The task:
Look in the material below for the line with "finishes the script." and the line with "dry feathery weed", then set down exactly those two lines and all lines between, nothing more.

Provided records:
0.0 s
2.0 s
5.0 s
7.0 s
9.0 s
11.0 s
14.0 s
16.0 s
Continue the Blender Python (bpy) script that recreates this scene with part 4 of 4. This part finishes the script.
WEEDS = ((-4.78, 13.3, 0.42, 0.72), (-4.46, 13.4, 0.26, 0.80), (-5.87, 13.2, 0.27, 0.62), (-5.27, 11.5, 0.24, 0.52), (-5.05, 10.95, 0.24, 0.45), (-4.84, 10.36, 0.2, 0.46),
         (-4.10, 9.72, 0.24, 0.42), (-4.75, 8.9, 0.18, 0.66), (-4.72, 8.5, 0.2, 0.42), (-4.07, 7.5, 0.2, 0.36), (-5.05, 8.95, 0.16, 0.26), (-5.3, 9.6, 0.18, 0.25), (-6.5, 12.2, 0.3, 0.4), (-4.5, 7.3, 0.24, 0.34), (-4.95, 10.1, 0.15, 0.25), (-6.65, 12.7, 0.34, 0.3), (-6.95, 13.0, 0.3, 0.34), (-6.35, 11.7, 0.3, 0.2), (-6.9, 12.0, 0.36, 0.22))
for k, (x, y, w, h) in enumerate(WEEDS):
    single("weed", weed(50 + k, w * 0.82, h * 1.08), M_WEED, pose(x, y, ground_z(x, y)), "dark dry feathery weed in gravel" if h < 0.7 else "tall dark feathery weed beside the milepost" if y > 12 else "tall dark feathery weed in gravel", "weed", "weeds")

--

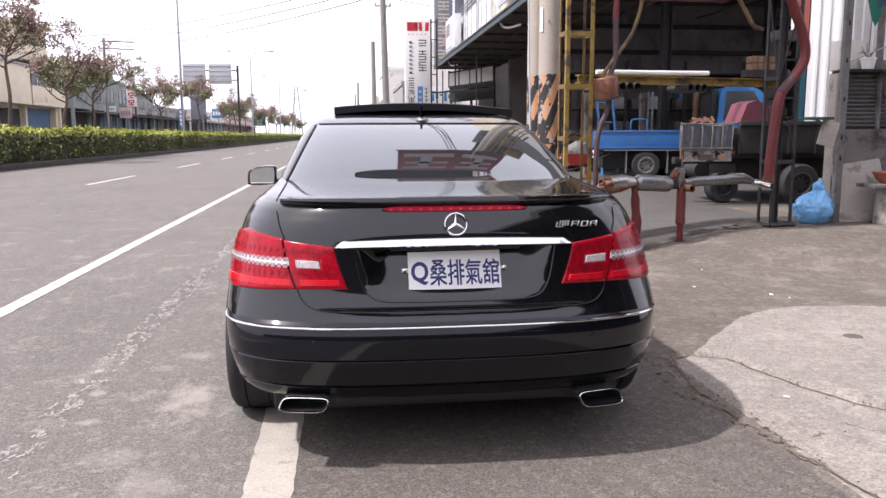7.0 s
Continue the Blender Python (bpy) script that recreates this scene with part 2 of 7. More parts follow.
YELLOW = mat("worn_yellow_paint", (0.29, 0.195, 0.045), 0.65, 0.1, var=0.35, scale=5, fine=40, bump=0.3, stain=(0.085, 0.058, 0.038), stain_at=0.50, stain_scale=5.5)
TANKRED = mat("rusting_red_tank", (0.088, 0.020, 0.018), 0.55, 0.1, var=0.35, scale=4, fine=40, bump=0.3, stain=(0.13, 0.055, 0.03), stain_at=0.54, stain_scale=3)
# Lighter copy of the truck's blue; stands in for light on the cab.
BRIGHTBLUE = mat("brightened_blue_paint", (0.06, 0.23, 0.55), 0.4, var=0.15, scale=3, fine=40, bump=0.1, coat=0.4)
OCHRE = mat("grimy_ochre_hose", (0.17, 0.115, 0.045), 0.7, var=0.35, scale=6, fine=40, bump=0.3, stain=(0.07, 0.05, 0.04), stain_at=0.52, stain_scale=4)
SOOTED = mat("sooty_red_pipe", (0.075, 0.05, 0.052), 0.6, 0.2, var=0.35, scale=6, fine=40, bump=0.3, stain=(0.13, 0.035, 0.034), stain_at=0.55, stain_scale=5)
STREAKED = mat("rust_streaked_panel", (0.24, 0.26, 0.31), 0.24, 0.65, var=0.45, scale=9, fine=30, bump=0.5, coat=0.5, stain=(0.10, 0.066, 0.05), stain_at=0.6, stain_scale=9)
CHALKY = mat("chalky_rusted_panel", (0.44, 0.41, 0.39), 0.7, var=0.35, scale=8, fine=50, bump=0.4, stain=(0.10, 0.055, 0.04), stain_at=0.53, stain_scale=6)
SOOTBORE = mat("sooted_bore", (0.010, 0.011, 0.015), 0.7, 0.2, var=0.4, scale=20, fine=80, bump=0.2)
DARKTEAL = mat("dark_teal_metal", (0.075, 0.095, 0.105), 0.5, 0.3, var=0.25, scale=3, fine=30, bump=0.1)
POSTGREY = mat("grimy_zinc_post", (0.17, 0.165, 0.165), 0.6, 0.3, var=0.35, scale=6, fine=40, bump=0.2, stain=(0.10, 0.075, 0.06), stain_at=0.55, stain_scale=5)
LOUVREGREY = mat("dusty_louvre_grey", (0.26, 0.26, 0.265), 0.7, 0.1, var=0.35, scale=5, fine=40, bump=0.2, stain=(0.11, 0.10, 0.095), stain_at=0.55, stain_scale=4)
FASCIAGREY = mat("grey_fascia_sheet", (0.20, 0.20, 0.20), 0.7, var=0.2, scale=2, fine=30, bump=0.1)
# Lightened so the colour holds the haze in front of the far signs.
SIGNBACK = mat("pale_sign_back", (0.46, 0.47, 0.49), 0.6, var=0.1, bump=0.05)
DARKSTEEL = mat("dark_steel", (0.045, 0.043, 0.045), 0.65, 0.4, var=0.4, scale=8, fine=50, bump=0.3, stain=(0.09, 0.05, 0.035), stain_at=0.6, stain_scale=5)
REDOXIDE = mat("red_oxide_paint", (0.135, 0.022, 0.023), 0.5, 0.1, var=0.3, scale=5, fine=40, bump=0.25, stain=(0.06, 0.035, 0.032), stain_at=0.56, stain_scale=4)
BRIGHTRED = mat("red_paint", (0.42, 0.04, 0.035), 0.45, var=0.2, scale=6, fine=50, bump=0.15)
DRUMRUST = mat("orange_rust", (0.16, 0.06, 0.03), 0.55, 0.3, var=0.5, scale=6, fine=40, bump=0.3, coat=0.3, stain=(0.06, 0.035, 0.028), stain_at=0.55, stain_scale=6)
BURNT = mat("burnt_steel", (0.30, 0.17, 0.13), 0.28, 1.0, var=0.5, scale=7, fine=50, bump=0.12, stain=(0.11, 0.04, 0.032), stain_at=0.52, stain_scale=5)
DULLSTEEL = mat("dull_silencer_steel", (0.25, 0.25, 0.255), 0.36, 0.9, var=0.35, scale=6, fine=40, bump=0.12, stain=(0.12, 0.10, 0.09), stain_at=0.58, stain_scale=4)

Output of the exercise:
Continue the Blender Python (bpy) script that recreates this scene with part 4 of 4. This part finishes the script.
WEEDS = ((-4.78, 13.3, 0.42, 0.72), (-4.46, 13.4, 0.26, 0.80), (-5.87, 13.2, 0.27, 0.62), (-5.27, 11.5, 0.24, 0.52), (-5.05, 10.95, 0.24, 0.45), (-4.84, 10.36, 0.2, 0.46),
         (-4.10, 9.72, 0.24, 0.42), (-4.75, 8.9, 0.18, 0.66), (-4.72, 8.5, 0.2, 0.42), (-4.07, 7.5, 0.2, 0.36), (-5.05, 8.95, 0.16, 0.26), (-5.3, 9.6, 0.18, 0.25), (-6.5, 12.2, 0.3, 0.4), (-4.5, 7.3, 0.24, 0.34), (-4.95, 10.1, 0.15, 0.25), (-6.65, 12.7, 0.34, 0.3), (-6.95, 13.0, 0.3, 0.34), (-6.35, 11.7, 0.3, 0.2), (-6.9, 12.0, 0.36, 0.22))
for k, (x, y, w, h) in enumerate(WEEDS):
    single("weed", weed(50 + k, w * 0.82, h * 1.08), M_WEED, pose(x, y, ground_z(x, y)), "dark dry feathery weed in gravel" if h < 0.7 else "tall dark feathery weed beside the milepost" if y > 12 else "tall dark feathery weed in gravel", "weed", "weeds")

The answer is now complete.